*Task directions:*
Return all lines from the listing below in which the string "that" occurs.
########################################
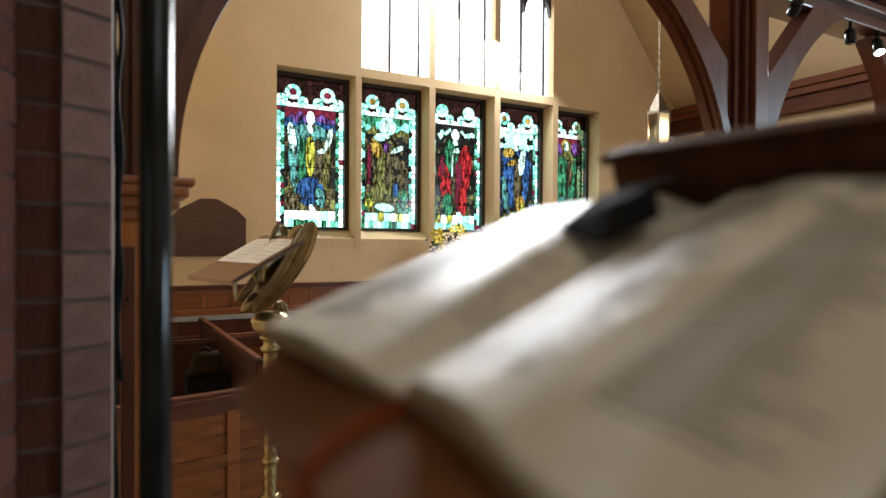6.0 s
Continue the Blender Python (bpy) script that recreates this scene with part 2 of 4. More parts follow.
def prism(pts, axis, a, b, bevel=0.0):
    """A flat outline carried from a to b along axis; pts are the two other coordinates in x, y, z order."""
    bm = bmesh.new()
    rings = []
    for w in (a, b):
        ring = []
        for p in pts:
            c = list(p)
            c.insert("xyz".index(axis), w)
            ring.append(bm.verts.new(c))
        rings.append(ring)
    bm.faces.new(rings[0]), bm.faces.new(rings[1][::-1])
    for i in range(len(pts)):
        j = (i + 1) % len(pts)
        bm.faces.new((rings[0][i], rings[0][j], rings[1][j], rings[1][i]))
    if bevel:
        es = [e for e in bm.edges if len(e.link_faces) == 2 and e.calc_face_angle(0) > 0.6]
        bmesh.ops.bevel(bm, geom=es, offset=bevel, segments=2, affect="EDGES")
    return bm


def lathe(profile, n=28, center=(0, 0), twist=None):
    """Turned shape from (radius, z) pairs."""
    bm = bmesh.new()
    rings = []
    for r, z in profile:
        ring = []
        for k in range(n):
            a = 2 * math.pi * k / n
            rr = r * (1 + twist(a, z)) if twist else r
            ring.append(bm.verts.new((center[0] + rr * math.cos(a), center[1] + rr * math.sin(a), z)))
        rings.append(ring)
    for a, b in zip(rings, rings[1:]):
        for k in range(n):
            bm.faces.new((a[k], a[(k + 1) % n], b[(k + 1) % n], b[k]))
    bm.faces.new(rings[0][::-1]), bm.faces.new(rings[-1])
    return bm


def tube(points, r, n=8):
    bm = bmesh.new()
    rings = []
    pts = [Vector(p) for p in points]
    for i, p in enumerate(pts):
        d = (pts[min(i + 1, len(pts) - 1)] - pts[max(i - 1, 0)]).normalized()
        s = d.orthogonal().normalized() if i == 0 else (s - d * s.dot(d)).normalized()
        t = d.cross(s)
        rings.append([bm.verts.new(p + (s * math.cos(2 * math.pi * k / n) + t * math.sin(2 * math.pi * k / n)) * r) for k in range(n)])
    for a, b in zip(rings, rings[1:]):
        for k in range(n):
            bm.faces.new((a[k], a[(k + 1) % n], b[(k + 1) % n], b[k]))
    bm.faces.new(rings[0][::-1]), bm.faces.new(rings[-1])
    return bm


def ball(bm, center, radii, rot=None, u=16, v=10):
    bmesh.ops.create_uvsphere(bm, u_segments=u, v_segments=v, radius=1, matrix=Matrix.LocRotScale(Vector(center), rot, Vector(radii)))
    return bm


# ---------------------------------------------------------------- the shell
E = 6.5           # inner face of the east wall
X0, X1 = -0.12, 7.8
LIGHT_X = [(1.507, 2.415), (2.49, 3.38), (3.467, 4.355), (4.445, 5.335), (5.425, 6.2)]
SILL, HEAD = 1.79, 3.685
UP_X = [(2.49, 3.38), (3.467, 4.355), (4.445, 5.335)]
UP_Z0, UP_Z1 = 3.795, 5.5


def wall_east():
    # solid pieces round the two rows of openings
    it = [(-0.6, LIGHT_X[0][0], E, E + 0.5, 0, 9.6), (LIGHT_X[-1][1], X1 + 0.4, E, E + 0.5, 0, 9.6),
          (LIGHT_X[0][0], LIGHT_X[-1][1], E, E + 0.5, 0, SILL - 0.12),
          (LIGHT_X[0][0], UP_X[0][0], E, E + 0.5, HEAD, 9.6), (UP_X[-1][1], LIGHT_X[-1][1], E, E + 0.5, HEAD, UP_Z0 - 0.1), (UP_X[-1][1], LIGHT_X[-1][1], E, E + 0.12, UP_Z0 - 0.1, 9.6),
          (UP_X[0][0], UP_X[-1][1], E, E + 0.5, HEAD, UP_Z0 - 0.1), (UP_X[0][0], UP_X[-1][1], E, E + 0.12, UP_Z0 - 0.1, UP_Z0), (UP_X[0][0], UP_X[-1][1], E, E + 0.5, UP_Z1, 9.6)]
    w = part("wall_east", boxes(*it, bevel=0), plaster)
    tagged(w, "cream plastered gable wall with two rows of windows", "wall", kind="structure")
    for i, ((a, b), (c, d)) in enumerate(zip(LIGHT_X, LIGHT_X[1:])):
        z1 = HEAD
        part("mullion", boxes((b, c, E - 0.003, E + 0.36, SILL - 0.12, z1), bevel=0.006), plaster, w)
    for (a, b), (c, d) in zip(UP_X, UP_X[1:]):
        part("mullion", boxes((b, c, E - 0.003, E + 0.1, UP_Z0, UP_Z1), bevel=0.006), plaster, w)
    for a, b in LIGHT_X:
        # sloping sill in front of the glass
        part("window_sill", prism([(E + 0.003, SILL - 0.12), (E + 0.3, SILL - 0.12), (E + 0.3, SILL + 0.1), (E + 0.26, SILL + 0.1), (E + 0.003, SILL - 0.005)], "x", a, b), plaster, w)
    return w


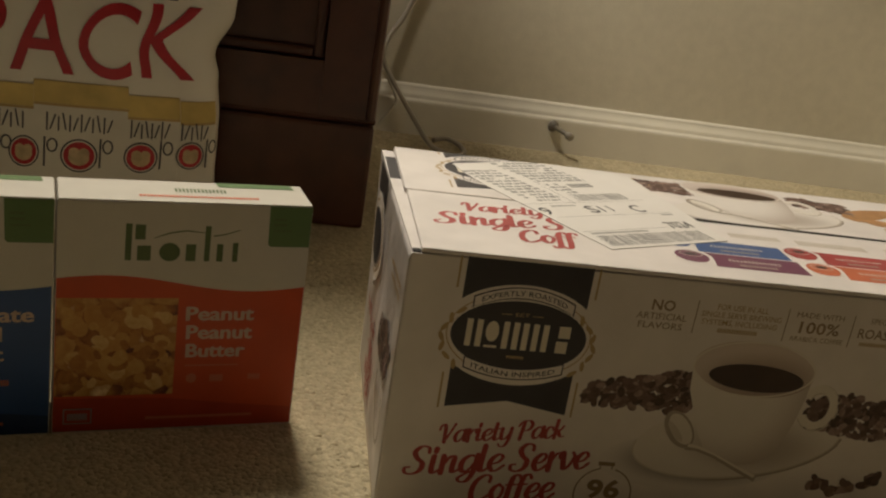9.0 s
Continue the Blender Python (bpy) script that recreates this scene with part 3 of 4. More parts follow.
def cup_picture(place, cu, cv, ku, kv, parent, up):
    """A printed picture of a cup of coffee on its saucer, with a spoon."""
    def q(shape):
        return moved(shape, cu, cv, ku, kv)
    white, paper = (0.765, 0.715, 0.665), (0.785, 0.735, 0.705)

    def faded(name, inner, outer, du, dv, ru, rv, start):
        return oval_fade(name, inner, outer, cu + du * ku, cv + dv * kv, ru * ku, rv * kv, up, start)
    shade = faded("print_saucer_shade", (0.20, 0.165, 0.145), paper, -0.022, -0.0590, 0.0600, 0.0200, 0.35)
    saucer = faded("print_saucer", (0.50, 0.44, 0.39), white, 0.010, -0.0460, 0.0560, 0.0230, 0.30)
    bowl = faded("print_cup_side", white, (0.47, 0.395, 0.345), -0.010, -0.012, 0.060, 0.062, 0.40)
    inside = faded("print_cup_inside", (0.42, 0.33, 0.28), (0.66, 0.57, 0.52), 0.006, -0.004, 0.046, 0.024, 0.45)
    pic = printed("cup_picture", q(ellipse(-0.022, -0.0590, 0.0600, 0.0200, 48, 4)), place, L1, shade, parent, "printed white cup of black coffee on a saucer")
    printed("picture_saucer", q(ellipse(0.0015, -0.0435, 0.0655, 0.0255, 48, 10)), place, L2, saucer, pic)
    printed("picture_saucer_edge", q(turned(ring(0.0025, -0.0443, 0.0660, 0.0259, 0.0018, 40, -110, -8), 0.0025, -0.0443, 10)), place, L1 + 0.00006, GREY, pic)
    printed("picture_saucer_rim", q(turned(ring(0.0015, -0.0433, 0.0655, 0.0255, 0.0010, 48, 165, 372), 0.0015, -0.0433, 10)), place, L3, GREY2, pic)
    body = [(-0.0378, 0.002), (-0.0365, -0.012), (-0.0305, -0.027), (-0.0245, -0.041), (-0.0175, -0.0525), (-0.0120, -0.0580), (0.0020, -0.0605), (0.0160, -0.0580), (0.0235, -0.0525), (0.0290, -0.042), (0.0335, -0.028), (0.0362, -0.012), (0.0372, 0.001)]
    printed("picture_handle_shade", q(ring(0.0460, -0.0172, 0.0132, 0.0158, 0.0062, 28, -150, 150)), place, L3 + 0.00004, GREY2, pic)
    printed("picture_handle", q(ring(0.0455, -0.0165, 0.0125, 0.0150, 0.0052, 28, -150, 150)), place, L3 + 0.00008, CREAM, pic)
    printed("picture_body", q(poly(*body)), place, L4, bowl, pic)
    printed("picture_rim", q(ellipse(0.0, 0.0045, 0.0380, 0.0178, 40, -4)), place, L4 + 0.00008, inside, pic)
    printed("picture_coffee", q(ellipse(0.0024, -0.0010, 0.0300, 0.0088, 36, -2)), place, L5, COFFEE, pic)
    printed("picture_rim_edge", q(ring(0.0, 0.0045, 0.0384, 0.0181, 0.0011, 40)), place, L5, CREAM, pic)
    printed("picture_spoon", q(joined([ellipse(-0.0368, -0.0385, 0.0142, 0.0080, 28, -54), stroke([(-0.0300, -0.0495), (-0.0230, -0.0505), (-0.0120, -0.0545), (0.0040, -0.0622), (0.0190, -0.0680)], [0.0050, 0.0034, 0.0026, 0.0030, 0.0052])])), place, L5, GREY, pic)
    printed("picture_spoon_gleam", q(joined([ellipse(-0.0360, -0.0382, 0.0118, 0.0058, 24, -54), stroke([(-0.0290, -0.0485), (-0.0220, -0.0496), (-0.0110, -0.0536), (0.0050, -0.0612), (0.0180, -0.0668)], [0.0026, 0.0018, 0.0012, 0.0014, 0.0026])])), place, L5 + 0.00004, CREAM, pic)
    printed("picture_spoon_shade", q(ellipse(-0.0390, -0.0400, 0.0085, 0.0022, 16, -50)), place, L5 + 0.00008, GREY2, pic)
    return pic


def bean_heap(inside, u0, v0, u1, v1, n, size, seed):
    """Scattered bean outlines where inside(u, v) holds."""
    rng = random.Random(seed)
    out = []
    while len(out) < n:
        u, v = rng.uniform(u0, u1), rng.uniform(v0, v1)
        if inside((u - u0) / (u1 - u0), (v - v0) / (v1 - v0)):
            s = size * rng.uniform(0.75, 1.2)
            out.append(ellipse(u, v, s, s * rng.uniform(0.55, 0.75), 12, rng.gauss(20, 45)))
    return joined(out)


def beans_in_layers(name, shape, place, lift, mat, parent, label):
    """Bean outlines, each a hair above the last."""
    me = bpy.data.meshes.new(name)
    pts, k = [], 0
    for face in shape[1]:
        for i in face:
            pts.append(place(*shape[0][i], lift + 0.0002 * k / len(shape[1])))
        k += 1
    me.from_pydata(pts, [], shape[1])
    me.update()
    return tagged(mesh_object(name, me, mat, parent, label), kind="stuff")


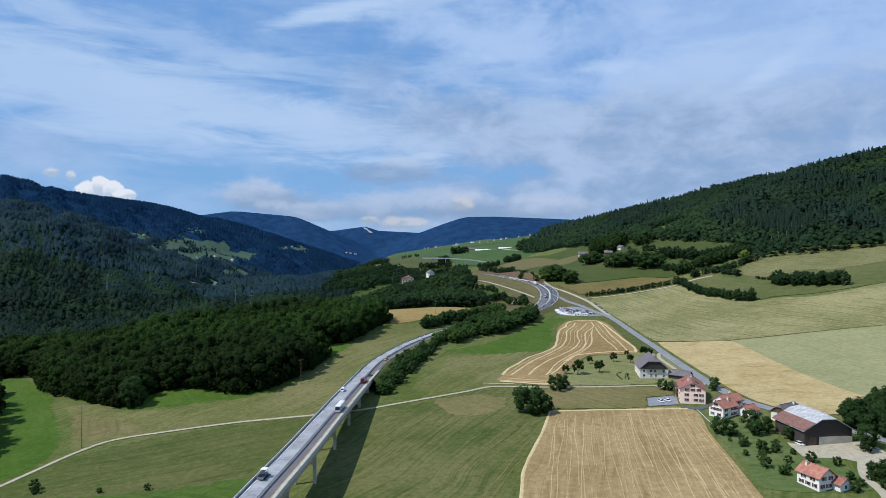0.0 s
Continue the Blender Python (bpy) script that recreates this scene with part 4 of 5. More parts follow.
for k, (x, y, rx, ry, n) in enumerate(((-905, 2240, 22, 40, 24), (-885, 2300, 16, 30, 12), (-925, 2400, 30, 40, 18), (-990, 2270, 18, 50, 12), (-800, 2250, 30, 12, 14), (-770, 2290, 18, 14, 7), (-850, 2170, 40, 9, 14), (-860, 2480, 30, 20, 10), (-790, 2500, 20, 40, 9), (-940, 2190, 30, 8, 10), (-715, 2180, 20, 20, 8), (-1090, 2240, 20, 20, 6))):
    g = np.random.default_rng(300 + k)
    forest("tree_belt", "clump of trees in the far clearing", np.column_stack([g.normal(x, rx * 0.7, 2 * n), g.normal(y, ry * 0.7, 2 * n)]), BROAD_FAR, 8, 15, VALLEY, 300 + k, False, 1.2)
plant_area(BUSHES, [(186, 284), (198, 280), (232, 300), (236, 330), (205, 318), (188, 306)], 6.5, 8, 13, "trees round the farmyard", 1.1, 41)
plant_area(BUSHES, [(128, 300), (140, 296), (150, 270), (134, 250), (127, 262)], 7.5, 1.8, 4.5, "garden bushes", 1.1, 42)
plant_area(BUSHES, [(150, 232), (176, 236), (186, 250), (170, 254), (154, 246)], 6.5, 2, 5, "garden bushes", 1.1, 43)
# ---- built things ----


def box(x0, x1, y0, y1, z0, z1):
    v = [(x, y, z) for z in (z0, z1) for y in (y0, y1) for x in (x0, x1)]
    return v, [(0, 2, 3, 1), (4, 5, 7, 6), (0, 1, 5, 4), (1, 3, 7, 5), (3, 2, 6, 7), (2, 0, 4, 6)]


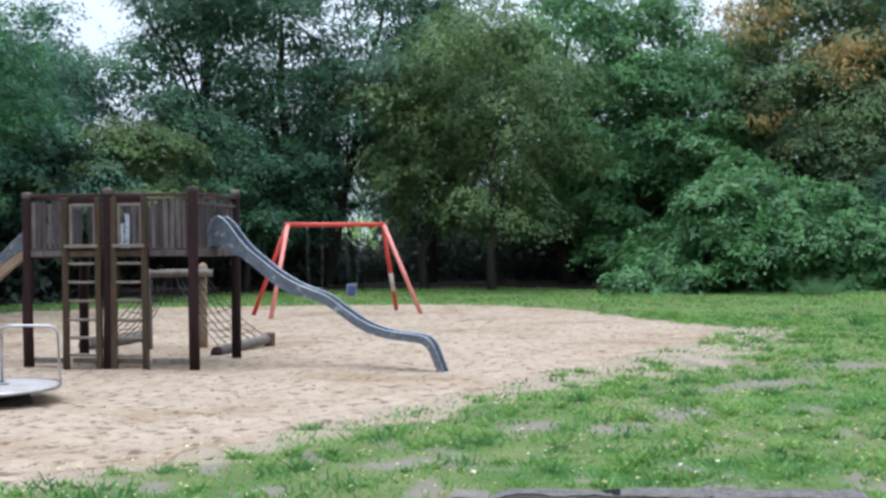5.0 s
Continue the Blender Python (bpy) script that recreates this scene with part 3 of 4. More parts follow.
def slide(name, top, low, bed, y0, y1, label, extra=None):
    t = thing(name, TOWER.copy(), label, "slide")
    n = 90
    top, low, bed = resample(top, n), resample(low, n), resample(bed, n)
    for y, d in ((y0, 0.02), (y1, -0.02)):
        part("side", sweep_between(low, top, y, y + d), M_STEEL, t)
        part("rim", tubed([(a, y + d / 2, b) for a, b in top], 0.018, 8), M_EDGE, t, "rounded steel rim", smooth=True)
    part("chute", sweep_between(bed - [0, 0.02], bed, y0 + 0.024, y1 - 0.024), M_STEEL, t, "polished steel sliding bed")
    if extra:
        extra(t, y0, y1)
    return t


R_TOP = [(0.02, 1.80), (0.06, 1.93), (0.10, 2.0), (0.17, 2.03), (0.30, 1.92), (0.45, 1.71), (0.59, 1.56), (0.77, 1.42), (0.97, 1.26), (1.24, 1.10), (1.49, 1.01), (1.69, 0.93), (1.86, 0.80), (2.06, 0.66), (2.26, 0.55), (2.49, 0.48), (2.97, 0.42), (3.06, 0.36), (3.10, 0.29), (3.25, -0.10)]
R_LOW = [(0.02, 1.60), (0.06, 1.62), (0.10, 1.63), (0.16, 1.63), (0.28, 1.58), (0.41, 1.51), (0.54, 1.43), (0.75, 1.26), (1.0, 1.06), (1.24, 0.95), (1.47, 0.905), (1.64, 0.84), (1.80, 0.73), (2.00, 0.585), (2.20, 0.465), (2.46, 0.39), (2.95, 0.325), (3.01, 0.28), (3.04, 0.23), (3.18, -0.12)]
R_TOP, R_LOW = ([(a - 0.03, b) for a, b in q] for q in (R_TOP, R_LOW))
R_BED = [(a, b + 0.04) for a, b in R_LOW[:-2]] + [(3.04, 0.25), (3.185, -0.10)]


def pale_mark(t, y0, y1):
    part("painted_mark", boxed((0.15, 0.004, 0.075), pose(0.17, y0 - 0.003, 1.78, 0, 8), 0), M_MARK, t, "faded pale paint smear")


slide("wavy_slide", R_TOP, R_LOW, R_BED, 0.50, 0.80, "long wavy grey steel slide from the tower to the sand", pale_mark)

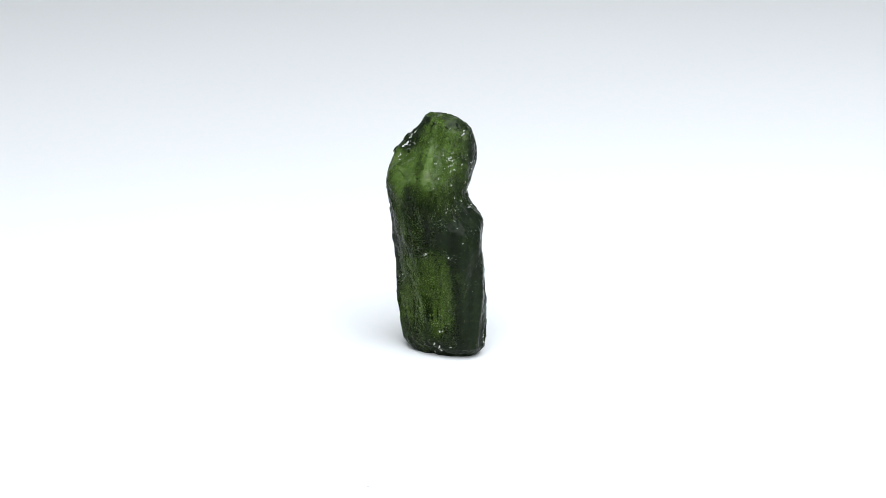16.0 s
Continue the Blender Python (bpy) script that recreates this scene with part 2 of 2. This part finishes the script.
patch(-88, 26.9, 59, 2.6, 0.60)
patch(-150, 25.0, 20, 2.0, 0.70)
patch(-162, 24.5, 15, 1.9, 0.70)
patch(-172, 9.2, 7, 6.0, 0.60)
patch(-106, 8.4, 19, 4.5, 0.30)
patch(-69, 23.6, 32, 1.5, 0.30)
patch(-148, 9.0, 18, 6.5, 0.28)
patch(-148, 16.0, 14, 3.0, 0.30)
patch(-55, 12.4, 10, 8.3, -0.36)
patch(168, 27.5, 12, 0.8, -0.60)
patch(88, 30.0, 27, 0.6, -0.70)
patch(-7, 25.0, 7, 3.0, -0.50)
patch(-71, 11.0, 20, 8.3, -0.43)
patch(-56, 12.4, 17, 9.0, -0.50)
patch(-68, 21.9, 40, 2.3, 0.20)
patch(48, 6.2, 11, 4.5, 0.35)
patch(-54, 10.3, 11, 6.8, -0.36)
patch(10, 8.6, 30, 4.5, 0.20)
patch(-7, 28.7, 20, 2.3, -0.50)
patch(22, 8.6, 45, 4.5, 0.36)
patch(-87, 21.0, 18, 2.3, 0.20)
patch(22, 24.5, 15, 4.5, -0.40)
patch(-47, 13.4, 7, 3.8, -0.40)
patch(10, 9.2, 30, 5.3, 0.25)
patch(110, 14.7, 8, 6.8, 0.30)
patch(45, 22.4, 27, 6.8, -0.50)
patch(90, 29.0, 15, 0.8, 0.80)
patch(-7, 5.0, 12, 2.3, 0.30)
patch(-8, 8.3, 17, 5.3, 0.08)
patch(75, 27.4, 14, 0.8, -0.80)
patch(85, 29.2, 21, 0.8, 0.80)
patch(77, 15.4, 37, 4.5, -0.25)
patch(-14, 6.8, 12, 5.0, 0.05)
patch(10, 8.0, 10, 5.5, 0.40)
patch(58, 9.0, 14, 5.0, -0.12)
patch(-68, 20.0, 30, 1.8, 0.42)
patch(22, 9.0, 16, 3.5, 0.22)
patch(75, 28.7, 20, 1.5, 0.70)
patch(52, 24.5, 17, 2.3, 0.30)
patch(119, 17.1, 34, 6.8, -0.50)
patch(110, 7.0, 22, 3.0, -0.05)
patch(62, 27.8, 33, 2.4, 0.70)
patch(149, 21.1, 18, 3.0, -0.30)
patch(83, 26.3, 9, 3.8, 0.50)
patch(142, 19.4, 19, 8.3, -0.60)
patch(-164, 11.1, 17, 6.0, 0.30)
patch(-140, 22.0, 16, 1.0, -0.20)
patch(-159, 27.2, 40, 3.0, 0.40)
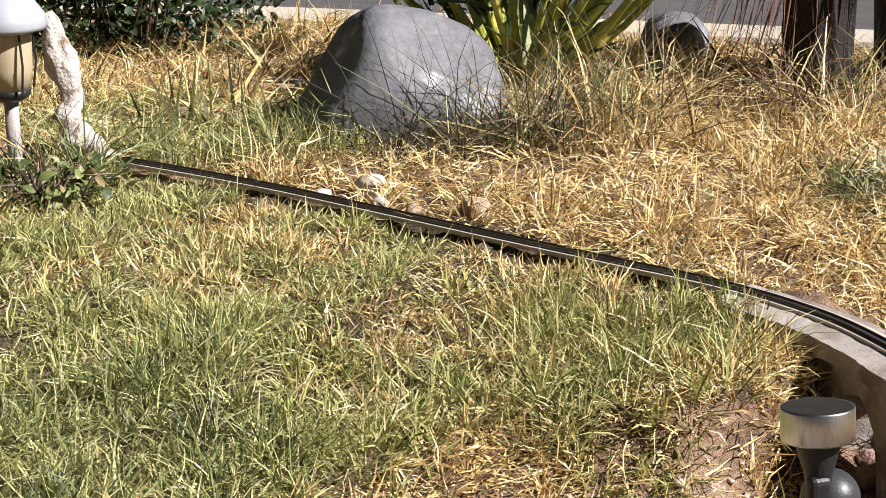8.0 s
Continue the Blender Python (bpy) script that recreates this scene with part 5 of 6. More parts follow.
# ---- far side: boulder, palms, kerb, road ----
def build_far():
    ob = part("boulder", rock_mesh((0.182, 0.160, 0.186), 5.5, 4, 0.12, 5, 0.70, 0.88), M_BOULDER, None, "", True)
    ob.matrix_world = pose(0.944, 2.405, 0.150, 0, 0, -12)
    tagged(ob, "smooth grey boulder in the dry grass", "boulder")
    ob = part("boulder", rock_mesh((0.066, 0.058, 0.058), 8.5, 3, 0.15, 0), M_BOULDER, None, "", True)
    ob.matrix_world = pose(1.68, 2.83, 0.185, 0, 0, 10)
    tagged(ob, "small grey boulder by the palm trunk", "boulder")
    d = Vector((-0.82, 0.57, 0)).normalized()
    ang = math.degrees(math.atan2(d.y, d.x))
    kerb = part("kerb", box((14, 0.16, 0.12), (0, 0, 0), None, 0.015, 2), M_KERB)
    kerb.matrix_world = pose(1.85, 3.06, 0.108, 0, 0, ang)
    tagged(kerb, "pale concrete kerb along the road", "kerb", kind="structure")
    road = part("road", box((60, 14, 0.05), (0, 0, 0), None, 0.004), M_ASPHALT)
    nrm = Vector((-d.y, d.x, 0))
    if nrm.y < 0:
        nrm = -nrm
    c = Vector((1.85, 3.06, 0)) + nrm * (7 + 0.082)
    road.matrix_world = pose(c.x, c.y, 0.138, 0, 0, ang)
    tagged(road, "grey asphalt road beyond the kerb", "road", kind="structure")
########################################
*Exercise result:*
Continue the Blender Python (bpy) script that recreates this scene with part 2 of 4. More parts follow.
Continue the Blender Python (bpy) script that recreates this scene with part 3 of 4. More parts follow.
Continue the Blender Python (bpy) script that recreates this scene with part 4 of 5. More parts follow.
Continue the Blender Python (bpy) script that recreates this scene with part 3 of 4. More parts follow.
Continue the Blender Python (bpy) script that recreates this scene with part 2 of 2. This part finishes the script.
Continue the Blender Python (bpy) script that recreates this scene with part 5 of 6. More parts follow.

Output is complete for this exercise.